:: Source material

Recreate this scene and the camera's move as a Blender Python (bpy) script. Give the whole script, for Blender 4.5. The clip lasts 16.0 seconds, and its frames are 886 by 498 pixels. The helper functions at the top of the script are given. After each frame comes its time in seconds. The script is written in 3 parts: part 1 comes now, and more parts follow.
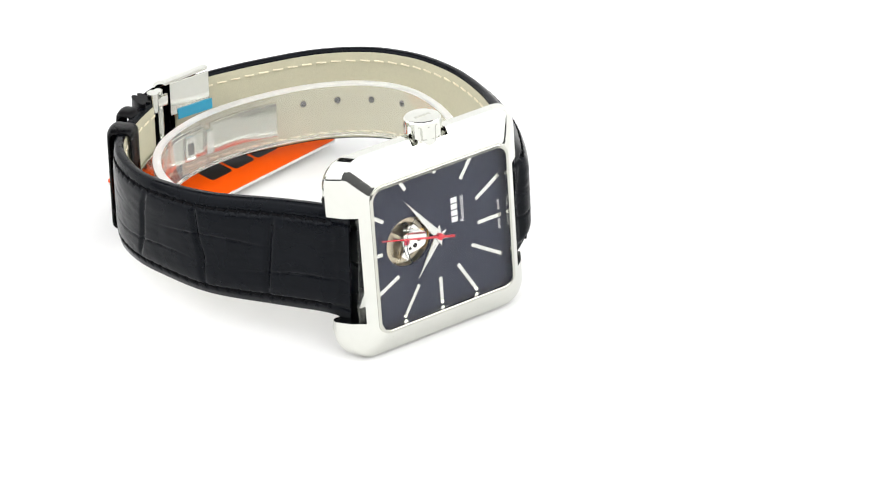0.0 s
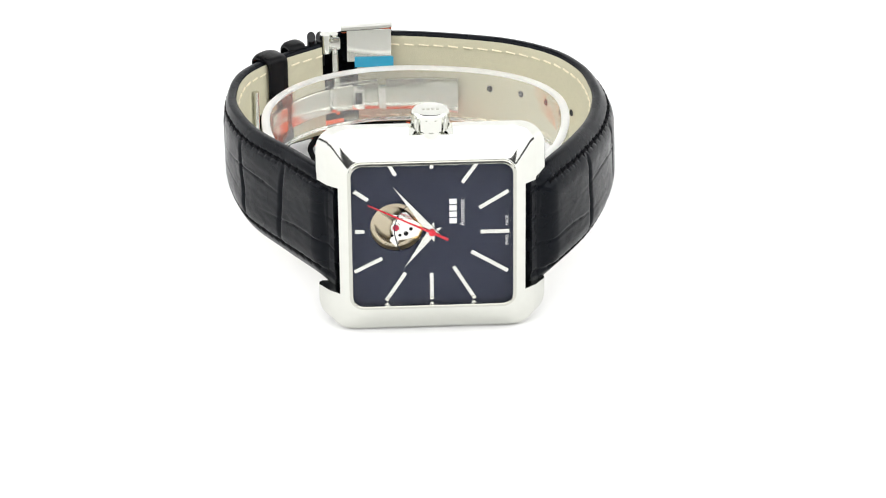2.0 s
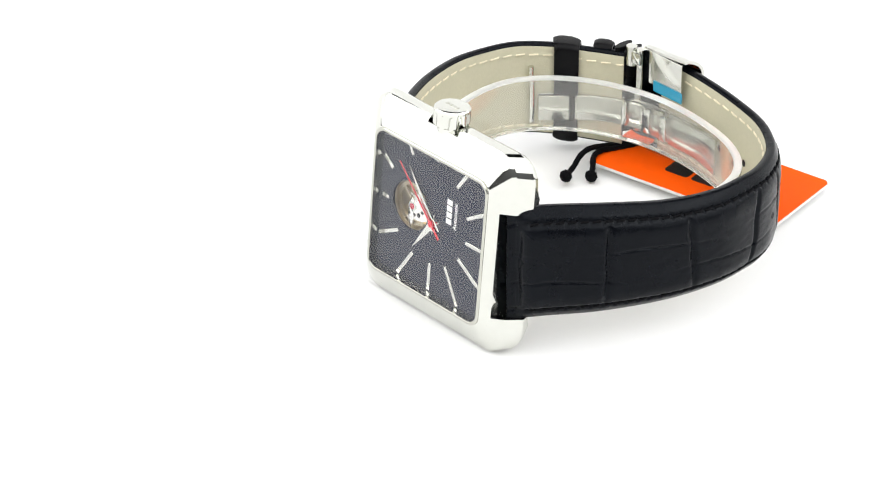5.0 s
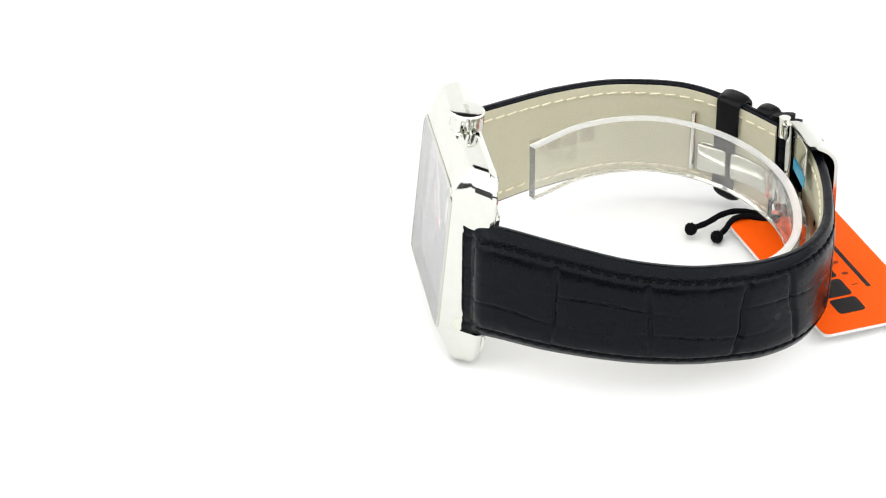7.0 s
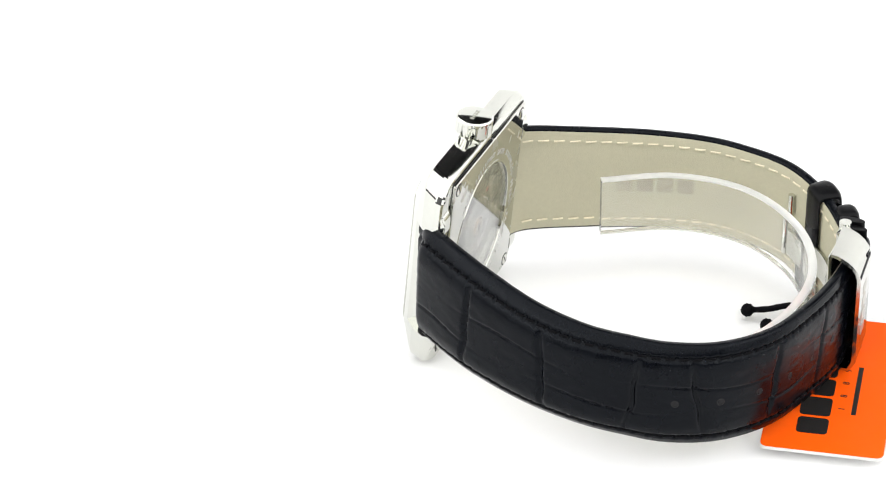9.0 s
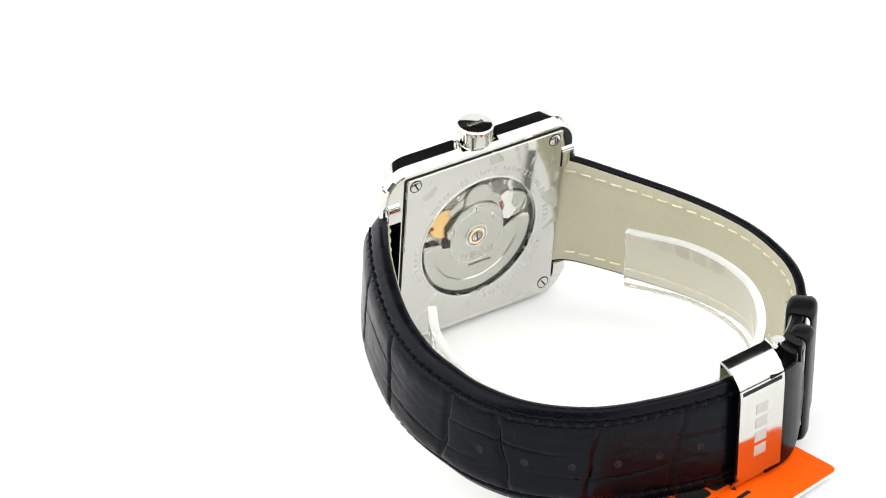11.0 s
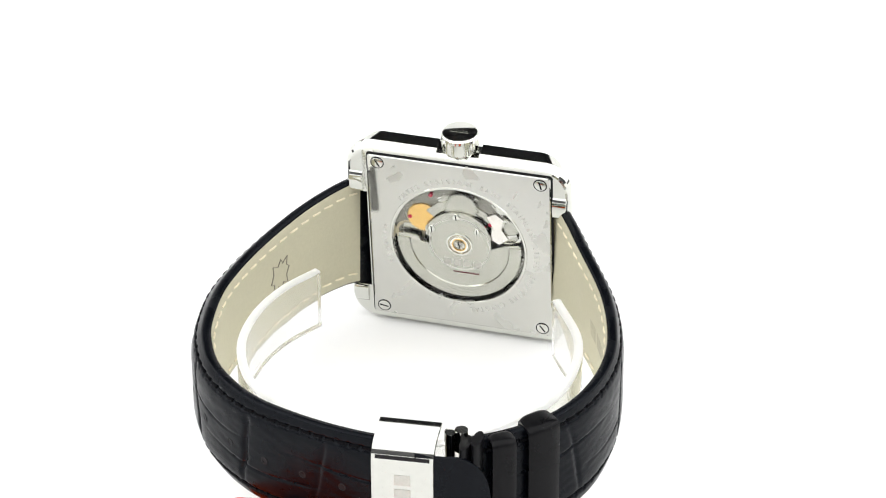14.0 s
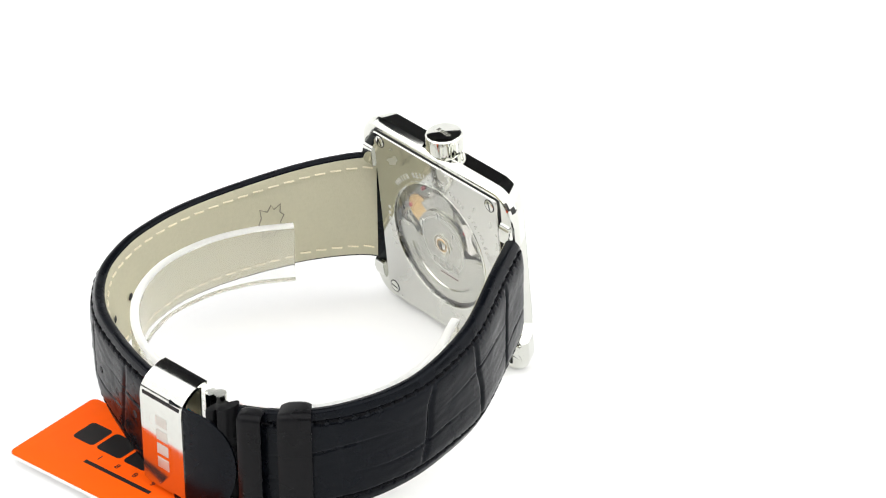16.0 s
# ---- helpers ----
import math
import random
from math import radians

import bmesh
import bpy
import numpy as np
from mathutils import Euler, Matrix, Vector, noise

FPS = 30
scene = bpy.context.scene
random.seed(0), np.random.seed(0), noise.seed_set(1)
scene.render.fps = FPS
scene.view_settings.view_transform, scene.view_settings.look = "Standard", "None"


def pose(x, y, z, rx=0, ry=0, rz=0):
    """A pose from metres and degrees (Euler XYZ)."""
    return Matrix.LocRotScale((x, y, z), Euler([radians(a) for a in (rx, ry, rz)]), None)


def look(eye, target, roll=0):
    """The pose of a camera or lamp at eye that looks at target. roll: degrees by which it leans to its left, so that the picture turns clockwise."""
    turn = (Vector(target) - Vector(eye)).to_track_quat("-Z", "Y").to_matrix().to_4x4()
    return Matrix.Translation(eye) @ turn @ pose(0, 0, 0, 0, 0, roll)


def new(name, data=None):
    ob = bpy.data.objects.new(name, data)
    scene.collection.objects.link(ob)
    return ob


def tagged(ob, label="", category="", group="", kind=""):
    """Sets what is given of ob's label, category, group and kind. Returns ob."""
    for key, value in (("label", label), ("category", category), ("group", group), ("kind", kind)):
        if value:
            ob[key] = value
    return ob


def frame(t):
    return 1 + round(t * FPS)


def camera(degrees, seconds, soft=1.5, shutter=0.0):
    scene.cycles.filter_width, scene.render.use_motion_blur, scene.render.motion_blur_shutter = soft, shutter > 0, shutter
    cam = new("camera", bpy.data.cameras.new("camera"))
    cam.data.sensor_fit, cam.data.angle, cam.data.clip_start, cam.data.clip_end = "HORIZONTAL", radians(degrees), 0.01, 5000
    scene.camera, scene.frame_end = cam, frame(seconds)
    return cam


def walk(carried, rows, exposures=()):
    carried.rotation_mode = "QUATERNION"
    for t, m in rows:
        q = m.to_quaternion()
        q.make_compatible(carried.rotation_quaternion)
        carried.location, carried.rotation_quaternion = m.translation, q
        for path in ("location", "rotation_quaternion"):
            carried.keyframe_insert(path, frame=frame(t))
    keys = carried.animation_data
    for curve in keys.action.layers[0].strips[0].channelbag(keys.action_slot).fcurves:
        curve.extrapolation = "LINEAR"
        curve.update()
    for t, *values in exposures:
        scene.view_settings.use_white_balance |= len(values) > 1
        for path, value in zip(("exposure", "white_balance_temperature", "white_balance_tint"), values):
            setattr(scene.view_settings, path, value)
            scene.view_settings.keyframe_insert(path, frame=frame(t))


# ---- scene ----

::::

Search the lines above for the string "None" and copy each line that has it.

scene.view_settings.view_transform, scene.view_settings.look = "Standard", "None"
    return Matrix.LocRotScale((x, y, z), Euler([radians(a) for a in (rx, ry, rz)]), None)
def new(name, data=None):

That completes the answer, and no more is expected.